OBJECTIVE: All the data below goes into the copy word for word, but the pictures don't.

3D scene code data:
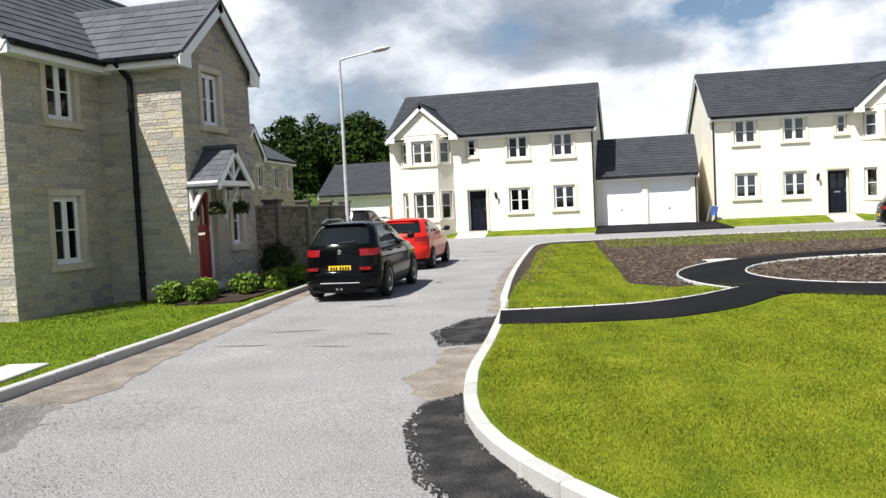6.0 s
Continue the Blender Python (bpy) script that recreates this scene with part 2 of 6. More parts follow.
M_CHROME = material("chrome", [(0.80, 0.80, 0.81)], metal=1.0, rough=0.12)
M_ALLOY = material("alloy_wheel", [(0.52, 0.53, 0.55), (0.58, 0.59, 0.60)], 8, 0.3, metal=0.85)
M_TYRE = material("tyre_rubber", [(0.014, 0.014, 0.014), (0.022, 0.022, 0.022)], 20, 0.85, 0.2, 80, spec=0.12)
M_CARGLASS = material("tinted_car_glass", [(0.008, 0.010, 0.011)], rough=0.02, spec=0.4)
M_PLATE_Y = material("yellow_plate", [(0.80, 0.52, 0.02)], rough=0.45)
M_PLATE_W = material("white_plate", [(0.75, 0.75, 0.72)], rough=0.45)
M_LIGHT_RED = material("red_lamp_lens", [(0.16, 0.003, 0.005), (0.30, 0.010, 0.012)], 14, 0.12, spec=0.4)
M_LIGHT_CLEAR = material("clear_lamp_lens", [(0.62, 0.63, 0.65), (0.75, 0.76, 0.78)], 20, 0.12, coat=0.6)
M_BIN = material("green_bin_plastic", [(0.02, 0.075, 0.03), (0.03, 0.10, 0.04)], 4, 0.5)
M_BLUE = material("blue_plastic", [(0.03, 0.08, 0.30), (0.04, 0.10, 0.36)], 5, 0.5)
M_NET = material("orange_red_hoop", [(0.55, 0.06, 0.03)], rough=0.5)
M_NETCORD = material("pale_net_cord", [(0.62, 0.55, 0.55)], rough=0.9)


def paint(name, c, metal=0.0):
    return material(name, [tuple(v * 0.94 for v in c), c], 1.5, 0.3, metal=metal, coat=0.35, spec=0.10)


P_RED = paint("red_car_paint", (0.36, 0.008, 0.010))
P_ORANGE = paint("bright_red_car_paint", (0.56, 0.016, 0.009))
P_BLACK = material("black_car_paint", [(0.002, 0.0022, 0.0026), (0.003, 0.0032, 0.0038)], 1.5, 0.07, spec=0.10, coat=0.12)
P_WHITE = paint("white_car_paint", (0.50, 0.515, 0.52))
P_SILVER = paint("silver_car_paint", (0.36, 0.385, 0.41), 0.3)
P_GREY = paint("dark_grey_car_paint", (0.050, 0.055, 0.065), 0.5)


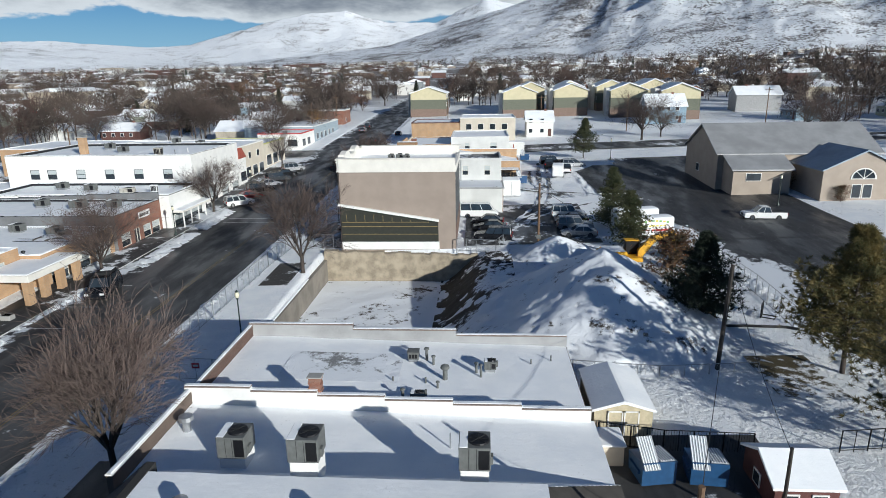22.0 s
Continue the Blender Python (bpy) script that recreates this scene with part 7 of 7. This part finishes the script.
def ac_unit(x, y, z, w, d, h, label, mat=AC_GREY, fan=True, plinth=0.3, rz=0.0, cat="roof unit"):
    t = thing("air_conditioner", label, cat, (x, y, z), rz, "roof air conditioners")
    part("plinth", bevelled(-w / 2 + 0.06, w / 2 - 0.06, -d / 2 + 0.06, d / 2 - 0.06, -0.15, plinth, r=0.02), WHITE if plinth > 0.35 else STEEL, t)
    part("casing", bevelled(-w / 2, w / 2, -d / 2, d / 2, plinth, plinth + h, r=0.025), mat, t)
    top, z0, z1 = plinth + h, plinth + 0.1, plinth + h - 0.12
    if not fan:                                        # cooler: tall slots on all four sides under a lid
        for turn, span, out in ((0, w, d), (180, w, d), (90, d, w), (270, d, w)):
            n = max(3, round(span / 0.26))
            for k in range(n):
                u = -span / 2 + 0.08 + (span - 0.16) * k / n
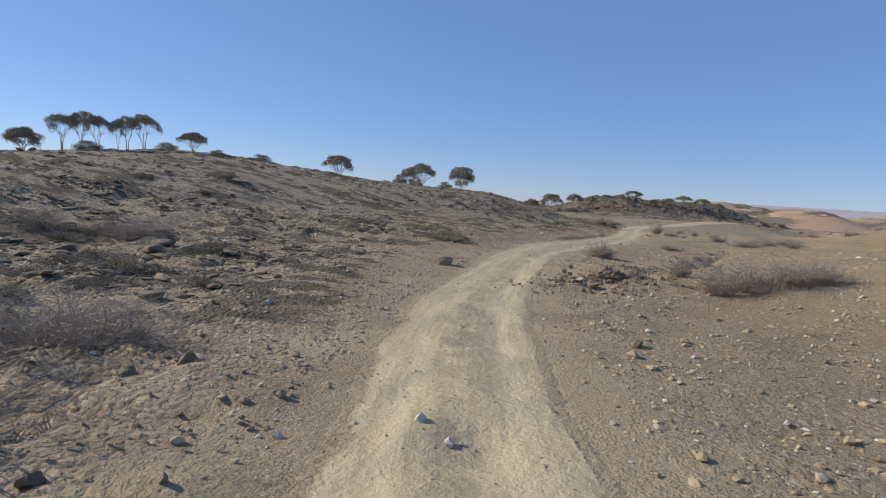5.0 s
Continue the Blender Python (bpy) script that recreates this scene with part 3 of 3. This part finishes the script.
# ---- trees ----
# x, y, crown width, height
TALL = [(-67.3, 73.5, 3.4, 3.8), (-66.2, 74.9, 3.3, 4.2), (-65.7, 76.4, 2.8, 3.8), (-63.9, 77.3, 1.5, 3.3), (-63.5, 78.1, 3.2, 3.8), (-62.9, 79.8, 3.5, 4.0)]
UMBRELLA = [(-62.9, 86.8, 3.7, 2.6), (-48.8, 97.9, 4.5, 3.0), (-51.6, 132.0, 5.4, 4.7), (-53.8, 130.6, 3.4, 3.9), (-36.2, 184.1, 6.6, 4.8), (-31.1, 192.0, 5.0, 4.3), (-27.1, 196.1, 3.7, 3.4),
            (-16.7, 213.0, 5.8, 3.1), (-6.5, 231.0, 4.2, 2.1), (-1.9, 235.5, 5.7, 3.3), (4.2, 241.0, 5.9, 3.2), (9.5, 247.0, 4.0, 2.0)]
DENSE = [(-46.5, 140.4, 5.7, 5.0), (-69.5, 71.0, 3.5, 2.6), (-11.1, 218.0, 3.6, 1.9), (-36.4, 161.5, 3.8, 2.6)]
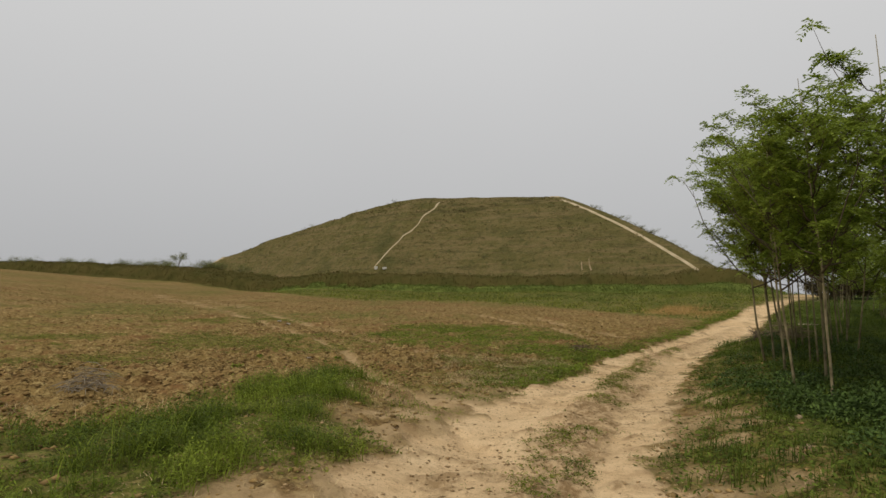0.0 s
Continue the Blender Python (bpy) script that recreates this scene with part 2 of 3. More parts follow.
def ground_z(x, y):
    x, y = np.asarray(x, float), np.asarray(y, float)
    z = ground_base(x, y)
    near = smooth(45, 22, np.hypot(x, y - 6))
    road, rut, green = road_mask(x, y), rut_mask(x, y), green_mask(x, y)
    tilled = (1 - road) * (1 - rut) * (x < road_left(y)) * (1 - 0.5 * green)
    tilled = tilled * (1 - 0.6 * smooth(-1.6, -0.3, x - road_left(y)) * smooth(11.5, 8.5, y))
    clod = 0.070 * value_noise(x, y, 0.13, 51) + 0.06 * np.abs(value_noise(x, y, 0.24, 52)) + 0.04 * value_noise(x, y, 0.10, 50) + 0.05 * value_noise(x, y, 0.7, 53)
    z = z + near * tilled * clod
    z = z - 0.05 * rut * near - 0.03 * road * near
    middle = np.abs(x - (0.5 * road_left(y) + 0.5 * road_right(y))) / np.maximum(road_right(y) - road_left(y), 0.5)
    z = z + near * road * (-0.045 * np.exp(-((middle - 0.27) / 0.1) ** 2) + 0.03 * np.exp(-(middle / 0.14) ** 2)
                           + 0.010 * value_noise(x, y, 0.26, 54) + 0.016 * value_noise(x, y, 0.8, 55) + 0.007 * value_noise(x, y, 0.12, 56)
                           + churned_mask(x, y) * (0.03 + 0.045 * value_noise(x, y, 0.14, 98) + 0.02 * value_noise(x, y, 0.08, 102)))
    z = z + 0.05 * value_noise(x, y, 2.6, 57) * (1 - road) + near * (x > road_right(y)) * 0.04 * value_noise(x, y, 0.5, 58)
    z = z + 0.18 * value_noise(x, y, 9, 59) * smooth(22, 45, y)
    return z


# ---- materials ----
def material(name):
    m = bpy.data.materials.new(name)
    m.use_nodes = True
    n, l = m.node_tree.nodes, m.node_tree.links
    return m, n, l, n["Principled BSDF"]


def mixed(n, l, fac, a, b):
    k = n.new("ShaderNodeMix")
    k.data_type = 'RGBA'
    for socket, value in (("Factor", fac), ("A", a), ("B", b)):
        if hasattr(value, "links"):
            l.new(value, k.inputs[socket])
        elif socket == "Factor":
            k.inputs[socket].default_value = value
        else:
            k.inputs[socket].default_value = (*value, 1)
    return k.outputs["Result"]


def noise_out(n, l, scale, detail=4, lo=0.35, hi=0.65, rough=0.6, stretch=None):
    tc = n.new("ShaderNodeTexCoord")
    t = n.new("ShaderNodeTexNoise")
    t.inputs["Scale"].default_value, t.inputs["Detail"].default_value, t.inputs["Roughness"].default_value = scale, detail, rough
    if stretch:
        mp = n.new("ShaderNodeMapping")
        mp.inputs["Scale"].default_value = stretch
        l.new(tc.outputs["Object"], mp.inputs[0])
        l.new(mp.outputs[0], t.inputs["Vector"])
    else:
        l.new(tc.outputs["Object"], t.inputs["Vector"])
    r = n.new("ShaderNodeMapRange")
    r.inputs["From Min"].default_value, r.inputs["From Max"].default_value = lo, hi
    l.new(t.outputs[0], r.inputs["Value"])
    return r.outputs[0]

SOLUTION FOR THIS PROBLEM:
6.0 s
Continue the Blender Python (bpy) script that recreates this scene with part 2 of 6. More parts follow.
M_CHROME = material("chrome", [(0.80, 0.80, 0.81)], metal=1.0, rough=0.12)
M_ALLOY = material("alloy_wheel", [(0.52, 0.53, 0.55), (0.58, 0.59, 0.60)], 8, 0.3, metal=0.85)
M_TYRE = material("tyre_rubber", [(0.014, 0.014, 0.014), (0.022, 0.022, 0.022)], 20, 0.85, 0.2, 80, spec=0.12)
M_CARGLASS = material("tinted_car_glass", [(0.008, 0.010, 0.011)], rough=0.02, spec=0.4)
M_PLATE_Y = material("yellow_plate", [(0.80, 0.52, 0.02)], rough=0.45)
M_PLATE_W = material("white_plate", [(0.75, 0.75, 0.72)], rough=0.45)
M_LIGHT_RED = material("red_lamp_lens", [(0.16, 0.003, 0.005), (0.30, 0.010, 0.012)], 14, 0.12, spec=0.4)
M_LIGHT_CLEAR = material("clear_lamp_lens", [(0.62, 0.63, 0.65), (0.75, 0.76, 0.78)], 20, 0.12, coat=0.6)
M_BIN = material("green_bin_plastic", [(0.02, 0.075, 0.03), (0.03, 0.10, 0.04)], 4, 0.5)
M_BLUE = material("blue_plastic", [(0.03, 0.08, 0.30), (0.04, 0.10, 0.36)], 5, 0.5)
M_NET = material("orange_red_hoop", [(0.55, 0.06, 0.03)], rough=0.5)
M_NETCORD = material("pale_net_cord", [(0.62, 0.55, 0.55)], rough=0.9)


def paint(name, c, metal=0.0):
    return material(name, [tuple(v * 0.94 for v in c), c], 1.5, 0.3, metal=metal, coat=0.35, spec=0.10)


P_RED = paint("red_car_paint", (0.36, 0.008, 0.010))
P_ORANGE = paint("bright_red_car_paint", (0.56, 0.016, 0.009))
P_BLACK = material("black_car_paint", [(0.002, 0.0022, 0.0026), (0.003, 0.0032, 0.0038)], 1.5, 0.07, spec=0.10, coat=0.12)
P_WHITE = paint("white_car_paint", (0.50, 0.515, 0.52))
P_SILVER = paint("silver_car_paint", (0.36, 0.385, 0.41), 0.3)
P_GREY = paint("dark_grey_car_paint", (0.050, 0.055, 0.065), 0.5)


22.0 s
Continue the Blender Python (bpy) script that recreates this scene with part 7 of 7. This part finishes the script.
def ac_unit(x, y, z, w, d, h, label, mat=AC_GREY, fan=True, plinth=0.3, rz=0.0, cat="roof unit"):
    t = thing("air_conditioner", label, cat, (x, y, z), rz, "roof air conditioners")
    part("plinth", bevelled(-w / 2 + 0.06, w / 2 - 0.06, -d / 2 + 0.06, d / 2 - 0.06, -0.15, plinth, r=0.02), WHITE if plinth > 0.35 else STEEL, t)
    part("casing", bevelled(-w / 2, w / 2, -d / 2, d / 2, plinth, plinth + h, r=0.025), mat, t)
    top, z0, z1 = plinth + h, plinth + 0.1, plinth + h - 0.12
    if not fan:                                        # cooler: tall slots on all four sides under a lid
        for turn, span, out in ((0, w, d), (180, w, d), (90, d, w), (270, d, w)):
            n = max(3, round(span / 0.26))
            for k in range(n):
                u = -span / 2 + 0.08 + (span - 0.16) * k / n
5.0 s
Continue the Blender Python (bpy) script that recreates this scene with part 3 of 3. This part finishes the script.
# ---- trees ----
# x, y, crown width, height
TALL = [(-67.3, 73.5, 3.4, 3.8), (-66.2, 74.9, 3.3, 4.2), (-65.7, 76.4, 2.8, 3.8), (-63.9, 77.3, 1.5, 3.3), (-63.5, 78.1, 3.2, 3.8), (-62.9, 79.8, 3.5, 4.0)]
UMBRELLA = [(-62.9, 86.8, 3.7, 2.6), (-48.8, 97.9, 4.5, 3.0), (-51.6, 132.0, 5.4, 4.7), (-53.8, 130.6, 3.4, 3.9), (-36.2, 184.1, 6.6, 4.8), (-31.1, 192.0, 5.0, 4.3), (-27.1, 196.1, 3.7, 3.4),
            (-16.7, 213.0, 5.8, 3.1), (-6.5, 231.0, 4.2, 2.1), (-1.9, 235.5, 5.7, 3.3), (4.2, 241.0, 5.9, 3.2), (9.5, 247.0, 4.0, 2.0)]
DENSE = [(-46.5, 140.4, 5.7, 5.0), (-69.5, 71.0, 3.5, 2.6), (-11.1, 218.0, 3.6, 1.9), (-36.4, 161.5, 3.8, 2.6)]
0.0 s
Continue the Blender Python (bpy) script that recreates this scene with part 2 of 3. More parts follow.
def ground_z(x, y):
    x, y = np.asarray(x, float), np.asarray(y, float)
    z = ground_base(x, y)
    near = smooth(45, 22, np.hypot(x, y - 6))
    road, rut, green = road_mask(x, y), rut_mask(x, y), green_mask(x, y)
    tilled = (1 - road) * (1 - rut) * (x < road_left(y)) * (1 - 0.5 * green)
    tilled = tilled * (1 - 0.6 * smooth(-1.6, -0.3, x - road_left(y)) * smooth(11.5, 8.5, y))
    clod = 0.070 * value_noise(x, y, 0.13, 51) + 0.06 * np.abs(value_noise(x, y, 0.24, 52)) + 0.04 * value_noise(x, y, 0.10, 50) + 0.05 * value_noise(x, y, 0.7, 53)
    z = z + near * tilled * clod
    z = z - 0.05 * rut * near - 0.03 * road * near
    middle = np.abs(x - (0.5 * road_left(y) + 0.5 * road_right(y))) / np.maximum(road_right(y) - road_left(y), 0.5)
    z = z + near * road * (-0.045 * np.exp(-((middle - 0.27) / 0.1) ** 2) + 0.03 * np.exp(-(middle / 0.14) ** 2)
                           + 0.010 * value_noise(x, y, 0.26, 54) + 0.016 * value_noise(x, y, 0.8, 55) + 0.007 * value_noise(x, y, 0.12, 56)
                           + churned_mask(x, y) * (0.03 + 0.045 * value_noise(x, y, 0.14, 98) + 0.02 * value_noise(x, y, 0.08, 102)))
    z = z + 0.05 * value_noise(x, y, 2.6, 57) * (1 - road) + near * (x > road_right(y)) * 0.04 * value_noise(x, y, 0.5, 58)
    z = z + 0.18 * value_noise(x, y, 9, 59) * smooth(22, 45, y)
    return z


# ---- materials ----
def material(name):
    m = bpy.data.materials.new(name)
    m.use_nodes = True
    n, l = m.node_tree.nodes, m.node_tree.links
    return m, n, l, n["Principled BSDF"]


def mixed(n, l, fac, a, b):
    k = n.new("ShaderNodeMix")
    k.data_type = 'RGBA'
    for socket, value in (("Factor", fac), ("A", a), ("B", b)):
        if hasattr(value, "links"):
            l.new(value, k.inputs[socket])
        elif socket == "Factor":
            k.inputs[socket].default_value = value
        else:
            k.inputs[socket].default_value = (*value, 1)
    return k.outputs["Result"]


def noise_out(n, l, scale, detail=4, lo=0.35, hi=0.65, rough=0.6, stretch=None):
    tc = n.new("ShaderNodeTexCoord")
    t = n.new("ShaderNodeTexNoise")
    t.inputs["Scale"].default_value, t.inputs["Detail"].default_value, t.inputs["Roughness"].default_value = scale, detail, rough
    if stretch:
        mp = n.new("ShaderNodeMapping")
        mp.inputs["Scale"].default_value = stretch
        l.new(tc.outputs["Object"], mp.inputs[0])
        l.new(mp.outputs[0], t.inputs["Vector"])
    else:
        l.new(tc.outputs["Object"], t.inputs["Vector"])
    r = n.new("ShaderNodeMapRange")
    r.inputs["From Min"].default_value, r.inputs["From Max"].default_value = lo, hi
    l.new(t.outputs[0], r.inputs["Value"])
    return r.outputs[0]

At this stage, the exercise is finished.